━━━ PROVIDED RECORDS

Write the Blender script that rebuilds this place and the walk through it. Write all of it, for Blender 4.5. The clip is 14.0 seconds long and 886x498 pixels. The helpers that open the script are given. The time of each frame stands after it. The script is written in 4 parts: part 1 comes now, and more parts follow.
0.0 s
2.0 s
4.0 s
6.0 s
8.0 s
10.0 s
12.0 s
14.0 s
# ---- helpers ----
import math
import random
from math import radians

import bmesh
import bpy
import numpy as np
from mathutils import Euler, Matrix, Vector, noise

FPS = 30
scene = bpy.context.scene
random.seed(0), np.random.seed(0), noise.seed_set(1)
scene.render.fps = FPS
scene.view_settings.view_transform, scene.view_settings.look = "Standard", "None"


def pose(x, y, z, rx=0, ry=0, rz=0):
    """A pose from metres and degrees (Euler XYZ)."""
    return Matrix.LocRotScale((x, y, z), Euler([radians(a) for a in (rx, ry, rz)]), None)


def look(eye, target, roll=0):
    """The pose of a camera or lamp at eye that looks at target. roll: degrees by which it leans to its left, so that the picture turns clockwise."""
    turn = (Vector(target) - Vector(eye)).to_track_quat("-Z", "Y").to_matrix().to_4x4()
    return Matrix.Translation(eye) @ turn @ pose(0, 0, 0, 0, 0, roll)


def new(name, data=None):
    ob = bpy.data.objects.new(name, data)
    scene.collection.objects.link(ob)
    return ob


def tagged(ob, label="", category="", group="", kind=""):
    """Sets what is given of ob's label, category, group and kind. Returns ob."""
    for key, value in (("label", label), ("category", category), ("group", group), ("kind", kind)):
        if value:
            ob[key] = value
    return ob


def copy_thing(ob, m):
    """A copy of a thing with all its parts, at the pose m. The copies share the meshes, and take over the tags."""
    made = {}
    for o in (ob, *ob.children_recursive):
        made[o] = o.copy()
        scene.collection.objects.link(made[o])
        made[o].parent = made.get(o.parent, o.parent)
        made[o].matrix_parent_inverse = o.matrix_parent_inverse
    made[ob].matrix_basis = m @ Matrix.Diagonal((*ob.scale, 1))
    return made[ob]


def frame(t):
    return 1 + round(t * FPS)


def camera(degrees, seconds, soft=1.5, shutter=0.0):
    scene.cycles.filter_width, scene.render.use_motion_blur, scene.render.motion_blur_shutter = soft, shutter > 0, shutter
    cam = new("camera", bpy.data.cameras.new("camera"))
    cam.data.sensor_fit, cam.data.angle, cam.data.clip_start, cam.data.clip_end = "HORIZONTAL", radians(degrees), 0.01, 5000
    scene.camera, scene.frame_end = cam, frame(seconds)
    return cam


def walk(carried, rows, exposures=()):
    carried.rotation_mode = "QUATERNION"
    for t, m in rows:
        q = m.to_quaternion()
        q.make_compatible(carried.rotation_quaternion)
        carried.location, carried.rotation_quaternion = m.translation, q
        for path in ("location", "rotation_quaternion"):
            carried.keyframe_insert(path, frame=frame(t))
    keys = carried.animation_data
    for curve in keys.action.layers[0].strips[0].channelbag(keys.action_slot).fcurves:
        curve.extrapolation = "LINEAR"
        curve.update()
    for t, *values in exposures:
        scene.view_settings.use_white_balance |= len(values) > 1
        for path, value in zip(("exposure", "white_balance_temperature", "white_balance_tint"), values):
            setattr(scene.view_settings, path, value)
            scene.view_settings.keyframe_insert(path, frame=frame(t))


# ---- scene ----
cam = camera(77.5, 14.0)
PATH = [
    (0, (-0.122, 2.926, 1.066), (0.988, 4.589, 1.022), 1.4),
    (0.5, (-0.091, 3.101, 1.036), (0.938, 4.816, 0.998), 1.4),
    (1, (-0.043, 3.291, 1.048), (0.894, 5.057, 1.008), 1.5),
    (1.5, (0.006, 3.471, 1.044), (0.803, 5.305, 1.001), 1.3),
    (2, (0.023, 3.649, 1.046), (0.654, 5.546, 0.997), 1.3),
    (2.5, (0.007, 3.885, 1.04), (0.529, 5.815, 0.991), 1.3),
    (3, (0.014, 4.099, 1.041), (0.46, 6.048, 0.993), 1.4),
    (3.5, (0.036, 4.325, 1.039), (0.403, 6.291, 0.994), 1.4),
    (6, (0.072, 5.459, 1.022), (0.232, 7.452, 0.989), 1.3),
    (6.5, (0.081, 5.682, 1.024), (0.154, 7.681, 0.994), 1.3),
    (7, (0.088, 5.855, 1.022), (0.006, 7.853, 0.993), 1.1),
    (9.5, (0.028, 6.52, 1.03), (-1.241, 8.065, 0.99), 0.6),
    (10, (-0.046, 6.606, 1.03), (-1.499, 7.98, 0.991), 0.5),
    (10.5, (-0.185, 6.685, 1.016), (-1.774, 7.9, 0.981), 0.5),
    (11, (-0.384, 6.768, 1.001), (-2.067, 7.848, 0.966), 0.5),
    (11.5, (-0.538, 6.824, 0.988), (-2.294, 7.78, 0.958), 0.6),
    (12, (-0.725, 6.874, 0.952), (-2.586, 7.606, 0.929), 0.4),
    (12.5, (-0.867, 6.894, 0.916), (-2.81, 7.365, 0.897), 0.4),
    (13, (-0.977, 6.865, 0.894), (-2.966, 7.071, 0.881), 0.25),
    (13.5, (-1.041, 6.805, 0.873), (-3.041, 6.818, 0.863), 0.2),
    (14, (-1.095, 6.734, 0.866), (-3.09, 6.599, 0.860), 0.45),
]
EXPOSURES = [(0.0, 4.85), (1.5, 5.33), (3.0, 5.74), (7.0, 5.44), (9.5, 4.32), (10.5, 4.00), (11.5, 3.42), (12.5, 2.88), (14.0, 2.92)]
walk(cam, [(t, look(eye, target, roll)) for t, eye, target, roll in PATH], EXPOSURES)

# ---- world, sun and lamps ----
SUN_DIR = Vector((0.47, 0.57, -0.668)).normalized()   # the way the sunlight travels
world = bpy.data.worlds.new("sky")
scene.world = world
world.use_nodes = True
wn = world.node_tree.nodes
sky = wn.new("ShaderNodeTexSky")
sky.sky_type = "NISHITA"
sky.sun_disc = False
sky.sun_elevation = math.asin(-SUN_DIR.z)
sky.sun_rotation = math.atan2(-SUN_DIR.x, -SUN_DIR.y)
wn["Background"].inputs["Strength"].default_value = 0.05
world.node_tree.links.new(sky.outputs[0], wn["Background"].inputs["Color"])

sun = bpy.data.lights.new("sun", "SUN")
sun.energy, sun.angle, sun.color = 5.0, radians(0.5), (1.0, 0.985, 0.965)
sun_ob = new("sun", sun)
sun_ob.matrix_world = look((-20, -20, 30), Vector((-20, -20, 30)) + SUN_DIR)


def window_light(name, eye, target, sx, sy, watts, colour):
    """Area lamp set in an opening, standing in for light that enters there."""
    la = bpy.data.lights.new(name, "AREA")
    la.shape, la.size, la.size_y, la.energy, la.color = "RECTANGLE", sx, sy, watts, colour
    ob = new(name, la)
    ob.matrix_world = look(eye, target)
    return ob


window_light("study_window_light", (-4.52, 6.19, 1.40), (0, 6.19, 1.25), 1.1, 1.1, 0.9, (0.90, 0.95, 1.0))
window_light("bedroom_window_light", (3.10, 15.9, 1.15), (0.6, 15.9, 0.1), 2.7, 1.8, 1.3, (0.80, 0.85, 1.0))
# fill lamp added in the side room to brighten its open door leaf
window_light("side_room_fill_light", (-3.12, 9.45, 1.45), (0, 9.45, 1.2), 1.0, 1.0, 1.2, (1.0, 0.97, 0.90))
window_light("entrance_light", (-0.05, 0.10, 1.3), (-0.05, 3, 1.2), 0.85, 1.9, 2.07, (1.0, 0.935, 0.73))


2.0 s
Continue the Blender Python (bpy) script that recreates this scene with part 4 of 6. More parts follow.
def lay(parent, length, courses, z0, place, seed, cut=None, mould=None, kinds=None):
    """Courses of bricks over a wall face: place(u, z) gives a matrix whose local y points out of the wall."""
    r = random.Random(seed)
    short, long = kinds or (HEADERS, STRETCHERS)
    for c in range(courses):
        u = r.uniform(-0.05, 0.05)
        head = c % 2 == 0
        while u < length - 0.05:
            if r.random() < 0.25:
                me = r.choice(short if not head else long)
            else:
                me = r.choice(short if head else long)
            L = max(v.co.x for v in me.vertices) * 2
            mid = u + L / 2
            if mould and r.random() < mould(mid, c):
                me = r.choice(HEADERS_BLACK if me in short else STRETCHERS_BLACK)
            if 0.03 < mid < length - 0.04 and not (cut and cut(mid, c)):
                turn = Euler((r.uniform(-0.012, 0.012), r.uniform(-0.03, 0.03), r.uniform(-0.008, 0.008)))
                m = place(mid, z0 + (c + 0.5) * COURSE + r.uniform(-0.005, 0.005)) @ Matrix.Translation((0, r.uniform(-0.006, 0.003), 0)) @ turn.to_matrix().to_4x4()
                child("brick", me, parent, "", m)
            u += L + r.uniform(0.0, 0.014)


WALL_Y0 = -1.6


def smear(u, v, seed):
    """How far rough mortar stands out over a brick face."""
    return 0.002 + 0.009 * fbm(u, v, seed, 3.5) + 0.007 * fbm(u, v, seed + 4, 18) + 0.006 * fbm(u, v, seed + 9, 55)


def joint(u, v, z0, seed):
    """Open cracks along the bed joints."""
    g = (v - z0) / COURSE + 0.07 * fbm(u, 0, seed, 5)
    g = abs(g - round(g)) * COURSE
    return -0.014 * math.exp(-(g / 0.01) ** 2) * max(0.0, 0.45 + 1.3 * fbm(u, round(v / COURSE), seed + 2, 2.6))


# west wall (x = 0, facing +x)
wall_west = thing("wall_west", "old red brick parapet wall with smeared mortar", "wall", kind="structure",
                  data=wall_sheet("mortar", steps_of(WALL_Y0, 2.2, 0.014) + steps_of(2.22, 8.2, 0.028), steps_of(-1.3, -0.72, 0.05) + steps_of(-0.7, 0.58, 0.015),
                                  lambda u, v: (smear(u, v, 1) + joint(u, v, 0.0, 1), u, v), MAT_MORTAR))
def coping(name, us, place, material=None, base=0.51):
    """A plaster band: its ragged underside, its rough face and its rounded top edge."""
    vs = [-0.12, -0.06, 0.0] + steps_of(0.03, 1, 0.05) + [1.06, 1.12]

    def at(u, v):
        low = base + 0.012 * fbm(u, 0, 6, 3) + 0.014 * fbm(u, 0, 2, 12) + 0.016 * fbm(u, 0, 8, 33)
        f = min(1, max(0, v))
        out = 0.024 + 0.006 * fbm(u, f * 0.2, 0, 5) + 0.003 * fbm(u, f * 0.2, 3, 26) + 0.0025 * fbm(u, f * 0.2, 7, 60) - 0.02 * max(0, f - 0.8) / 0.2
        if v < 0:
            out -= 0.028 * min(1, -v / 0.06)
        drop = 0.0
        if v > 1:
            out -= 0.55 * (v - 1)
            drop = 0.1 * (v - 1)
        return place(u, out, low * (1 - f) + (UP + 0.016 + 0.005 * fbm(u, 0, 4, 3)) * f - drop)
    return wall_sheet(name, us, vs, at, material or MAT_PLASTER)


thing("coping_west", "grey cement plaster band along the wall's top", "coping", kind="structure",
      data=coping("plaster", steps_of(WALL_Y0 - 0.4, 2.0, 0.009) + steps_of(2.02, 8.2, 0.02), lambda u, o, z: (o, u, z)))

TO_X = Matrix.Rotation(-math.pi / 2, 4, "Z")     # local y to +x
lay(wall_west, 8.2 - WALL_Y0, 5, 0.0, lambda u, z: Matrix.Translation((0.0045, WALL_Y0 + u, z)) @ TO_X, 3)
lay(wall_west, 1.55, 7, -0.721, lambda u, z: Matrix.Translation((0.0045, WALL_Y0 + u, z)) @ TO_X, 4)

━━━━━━

■ **TASK BRIEF**:
In the listing above, find the line containing "# ---- helpers" and the line containing "scene.render.fps = FPS". Output them and every line between, exactly, and nothing else.

■ **REPLY TO THE TASK**:
# ---- helpers ----
import math
import random
from math import radians

import bmesh
import bpy
import numpy as np
from mathutils import Euler, Matrix, Vector, noise

FPS = 30
scene = bpy.context.scene
random.seed(0), np.random.seed(0), noise.seed_set(1)
scene.render.fps = FPS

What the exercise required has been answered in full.